Currently there are 18 healthy dual frequency GLONASS satellites. With the two triplet launches of this year the constellation should reach the "magical" number of 24 satellites which is the amount of satellites needed to reach to so-called "full orbit constellation" (FOC). However, for FOC each of the three orbital planes of the GLONASS system will need 8 satellites. Currently the planes have 5, 5, and 8 respecitively. So most likely the launch in September will be used to populated plane I which has the oldest satellites. The December launch will then repopulate plane II.
Plane I has two rather old satellites, by GLONASS standards, one from 2003 (SVN-701 in slot 6) and one form 2004 (SVN-712 in slot 7). These might die before the end of this year. The offical planned FOC data is by the end of 2010. In 2010 two more triplet launches are planned again in September and December.

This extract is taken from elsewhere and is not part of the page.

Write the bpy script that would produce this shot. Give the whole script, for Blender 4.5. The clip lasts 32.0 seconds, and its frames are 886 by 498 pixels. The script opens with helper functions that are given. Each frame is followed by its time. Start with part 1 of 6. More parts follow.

The really exiting part of that will be the launch of the the new platform, the GLONASS-K satellite. One of the 3 satellites to be launched in December 2010 will be a GLONASS-K satellite. The most important features of this new GLONASS satellite generation are:
- Longer life time, design life time of 10 years
- Much lighter satellites reducing launch costs and enabling launches with Soyus rather then with the huge and costly Proton launcher
- Addition of GPS-like CDMA signals.
The addition of CDMA, in paralel to the GLONASS original FDMA signals, will make GLONASS interoperable with GPS (and Galileo). This will enhance the interest and usage of GLONASS even further then its already rapidly spreading usage.
The GNSS future looks very interesting and very bright!